I was really excited to read this book because of how much I loved her debut. This book was a little slower and mundane by comparison. I think that is by design. I found myself frustrated at times by the descriptions of everyday ordinary life goings on but then realized that is what creates some of the tension that Julia experiences throughout her life. I found Alma to be very unlikable, and her behavior was cringy in trying to demonstrate a “typical teenager”. That might be cultural. I didn’t cuss at or with my parents and my children didn’t either. I don’t think that level of entitlement would have been tolerated either. Most of the interactions with Alma involved, while I understand the point, just left me disliking her more and more. And her parents rarely, if ever, addressed her behavior. Julia’s relationship with her mother was at the center of everything and I wished more of that was revealed sooner because the relationship with Helen felt very disjointed for the first half of the story.  All of Julia’s relationships were very intriguing and he m glad we got to know the inter-workings of them all. That said, this book is really long, and I was bored at times. I really do enjoy the authors writing style and I think the beautiful writing is what keeps me turning the pages. I did shed some tears at the end and I think that’s a testament to how well-developed the characters are and how vested in their lives I became. 
challenging emotional hopeful reflective sad slow-paced
emotional reflective tense medium-paced
Plot or Character Driven: Character
Strong character development: Yes
Loveable characters: Yes
Diverse cast of characters: No
Flaws of characters a main focus: Yes

My review feels unfair. I went from a fantasy genre where I was obsessed, to this. It was like a screeching stop and I found myself just getting through it and not fully enjoying it. Again, I did this to myself.

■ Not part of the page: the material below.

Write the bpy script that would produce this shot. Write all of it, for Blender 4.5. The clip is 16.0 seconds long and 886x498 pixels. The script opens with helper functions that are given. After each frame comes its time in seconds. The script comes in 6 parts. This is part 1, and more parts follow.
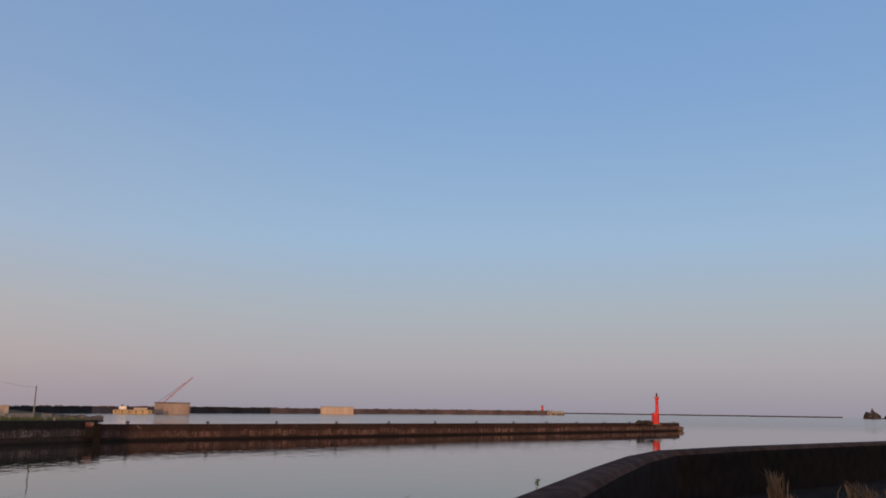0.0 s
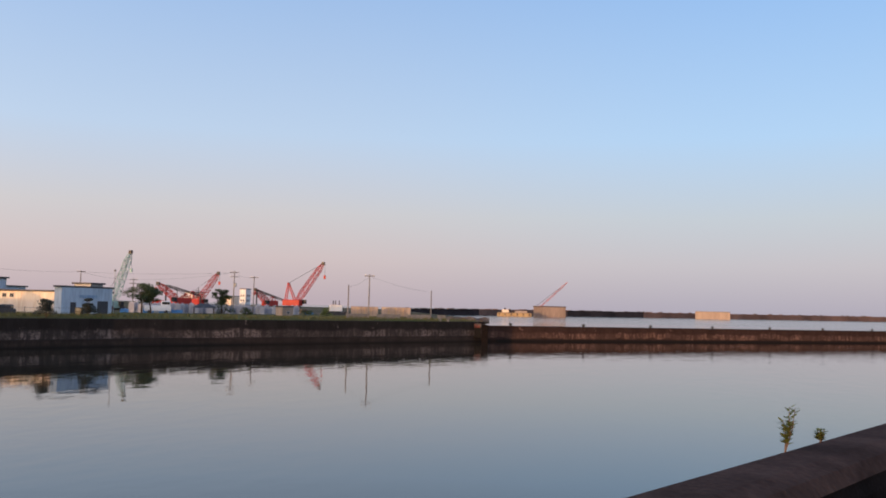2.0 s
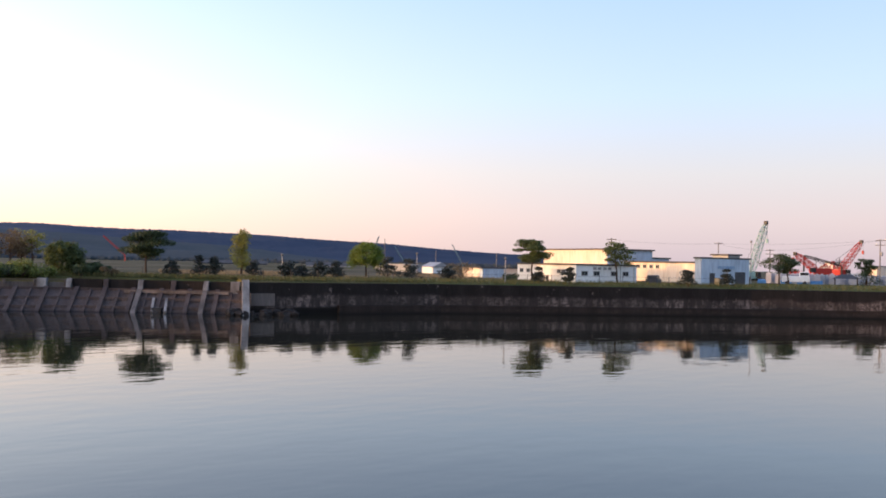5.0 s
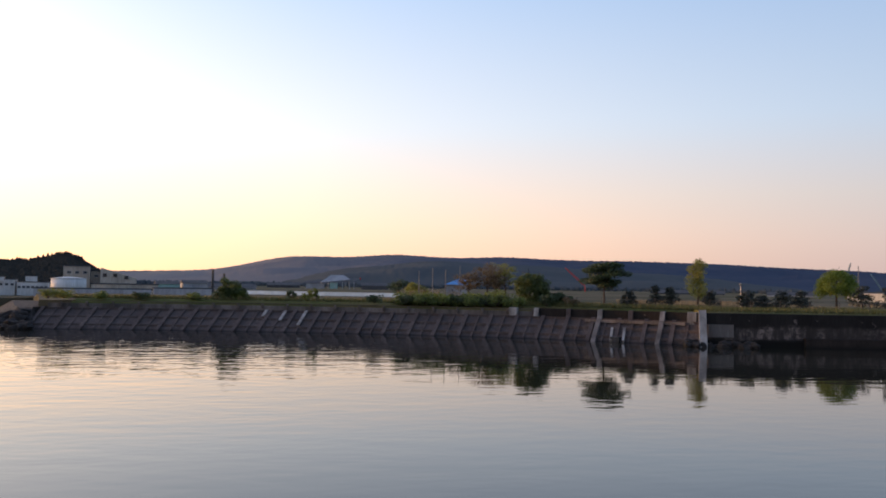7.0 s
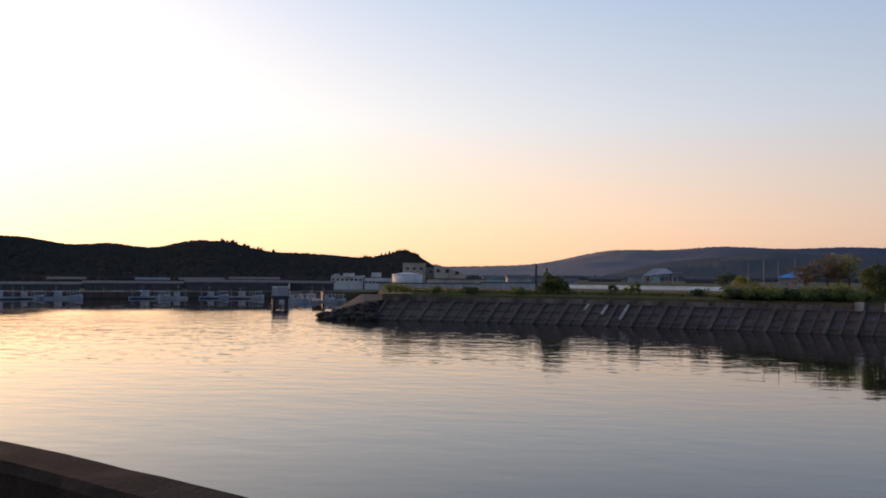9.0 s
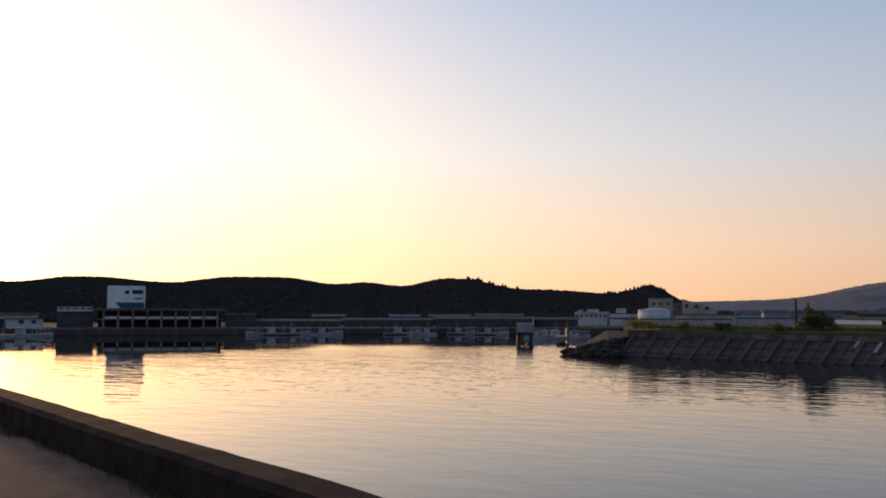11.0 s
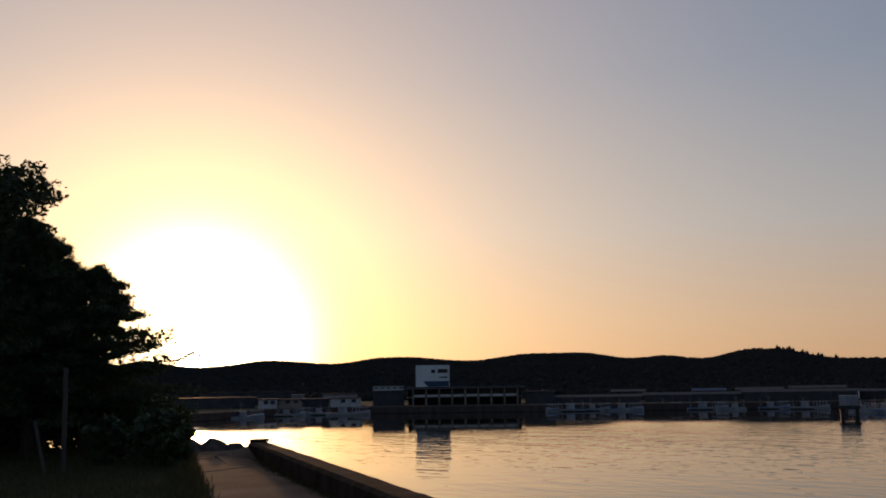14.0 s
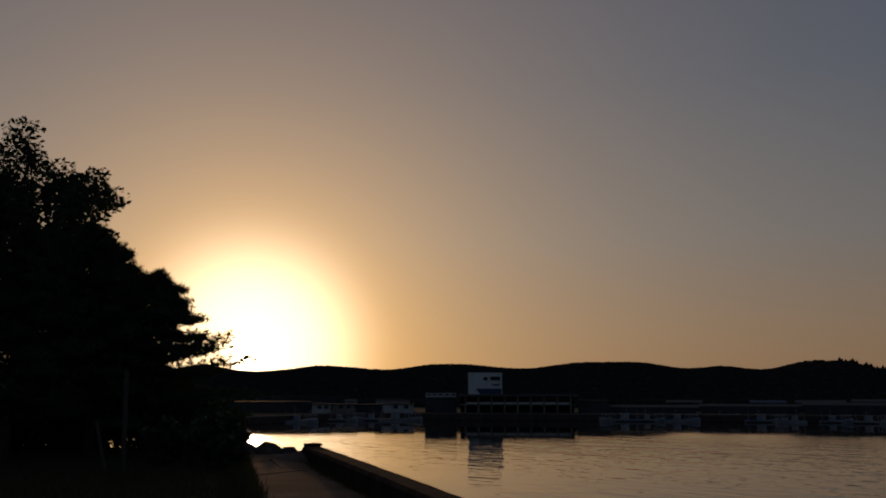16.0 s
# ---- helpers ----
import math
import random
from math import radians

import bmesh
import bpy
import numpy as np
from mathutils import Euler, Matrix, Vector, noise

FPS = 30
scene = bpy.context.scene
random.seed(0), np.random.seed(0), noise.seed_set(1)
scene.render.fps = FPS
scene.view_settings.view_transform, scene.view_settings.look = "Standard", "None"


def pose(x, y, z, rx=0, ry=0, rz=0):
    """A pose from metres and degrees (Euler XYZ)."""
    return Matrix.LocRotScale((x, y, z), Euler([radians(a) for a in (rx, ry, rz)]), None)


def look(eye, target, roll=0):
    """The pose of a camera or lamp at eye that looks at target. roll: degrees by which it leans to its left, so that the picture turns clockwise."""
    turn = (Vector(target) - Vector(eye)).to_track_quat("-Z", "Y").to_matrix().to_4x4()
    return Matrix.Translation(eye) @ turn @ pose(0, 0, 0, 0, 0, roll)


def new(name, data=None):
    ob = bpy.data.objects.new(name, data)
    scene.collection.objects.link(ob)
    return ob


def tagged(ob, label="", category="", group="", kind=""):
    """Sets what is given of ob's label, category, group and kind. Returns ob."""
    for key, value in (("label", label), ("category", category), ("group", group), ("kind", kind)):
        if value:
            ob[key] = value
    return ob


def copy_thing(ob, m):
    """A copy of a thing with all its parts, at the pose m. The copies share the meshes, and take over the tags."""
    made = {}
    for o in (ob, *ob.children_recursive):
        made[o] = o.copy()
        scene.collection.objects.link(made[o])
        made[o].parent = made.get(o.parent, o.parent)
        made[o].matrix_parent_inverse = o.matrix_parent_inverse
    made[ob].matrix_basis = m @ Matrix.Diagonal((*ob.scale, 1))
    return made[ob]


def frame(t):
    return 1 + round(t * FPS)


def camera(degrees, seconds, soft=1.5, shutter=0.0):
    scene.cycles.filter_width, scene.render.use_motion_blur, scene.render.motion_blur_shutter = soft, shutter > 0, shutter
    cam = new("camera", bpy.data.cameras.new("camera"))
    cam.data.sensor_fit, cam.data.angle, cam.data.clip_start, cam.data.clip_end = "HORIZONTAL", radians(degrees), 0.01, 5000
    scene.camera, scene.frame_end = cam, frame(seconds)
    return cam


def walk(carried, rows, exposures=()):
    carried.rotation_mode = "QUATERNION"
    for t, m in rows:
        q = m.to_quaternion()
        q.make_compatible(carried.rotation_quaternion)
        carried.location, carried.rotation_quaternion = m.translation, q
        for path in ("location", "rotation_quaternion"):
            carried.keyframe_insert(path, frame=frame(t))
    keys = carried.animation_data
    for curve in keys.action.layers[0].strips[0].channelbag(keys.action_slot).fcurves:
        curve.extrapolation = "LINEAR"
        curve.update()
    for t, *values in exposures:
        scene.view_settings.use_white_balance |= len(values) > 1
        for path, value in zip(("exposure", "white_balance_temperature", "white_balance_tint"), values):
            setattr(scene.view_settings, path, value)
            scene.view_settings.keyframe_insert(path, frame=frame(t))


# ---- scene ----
cam = camera(54.2, 16.0, soft=1.8)
EYE = 5.5          # metres above the water
# seconds, heading to the left of north, pitch, roll
TURN = [
(0.0, -9.80, 10.55, 0.87), (0.5, -7.55, 10.20, 0.68), (1.0, 0.67, 8.37, 0.94), (1.5, 7.79, 5.94, 1.62), (2.0, 14.25, 3.84, 1.39),
(2.5, 22.07, 2.64, 1.36), (3.0, 29.71, 1.46, 1.75), (3.5, 35.86, 1.03, 1.86), (6.0, 69.40, 1.38, 0.96), (6.5, 77.48, 1.75, 1.01),
(7.0, 84.05, 2.41, 0.89), (7.5, 88.93, 2.07, 0.89), (8.0, 93.57, 1.50, 0.29), (8.5, 99.99, 1.39, 0.35), (9.0, 105.04, 1.76, 0.51),
(11.5, 125.38, 4.93, 0.01), (12.0, 129.90, 5.90, -0.06), (12.5, 133.39, 6.80, -0.19), (13.0, 136.06, 8.02, -0.56),
(13.5, 137.82, 9.10, -0.77), (14.0, 140.28, 9.11, -0.89), (14.5, 142.11, 9.02, -0.53), (15.0, 142.95, 9.54, -0.38),
(15.5, 143.45, 9.60, -0.22), (16.0, 143.85, 9.60, 0.07)]


def ahead(heading, pitch, roll):
    h, p = radians(heading), radians(pitch)
    way = Vector((-math.sin(h) * math.cos(p), math.cos(h) * math.cos(p), math.sin(p)))
    return look((0, 0, EYE), Vector((0, 0, EYE)) + way, roll)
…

Julia was very hard to like in the beginning. But giving it time my empathy grew a smidge as well.


I received an ARC from Netgalley in exchange for an honest review.
SAME AS IT EVER WAS is either the most or least depressing title possible, depending on your reading of this book by Claire Lombardo, whose novel follows Julia and her family. The title raises the central questions: Do people really change? Is loving life a matter of deciding to appreciate what you have? Is loving and being loved enough? What do people need in order to live a fulfilling life? These evergreen questions felt somehow simultaneously well-trod and fresh in this story.

The book begins and ends with Julia’s life in the present, when her two children are about to graduate high school and are finishing college, but spends a lot of time in Julia’s life when she was new to being a mother and some time with Julia as a child. The parts about new motherhood were both the most affecting and realistic, though that could be more about me than about the writing. One thing I appreciated throughout was that there was drama and some action in this book, but it all felt true to life in that life goes on. Big choices were made and relationships stretched or evolved or paused, but the world kept turning. I think this book also did a nice job of showing a range of parent-child relationships without necessarily labeling some as good or bad (though there was a bit of that from the characters), but moreso exploring what characters wanted and could and could not get from the people around them.
This isn’t a very happy book overall- one of the happiest moments near the end even had me sobbing- but I would recommend it.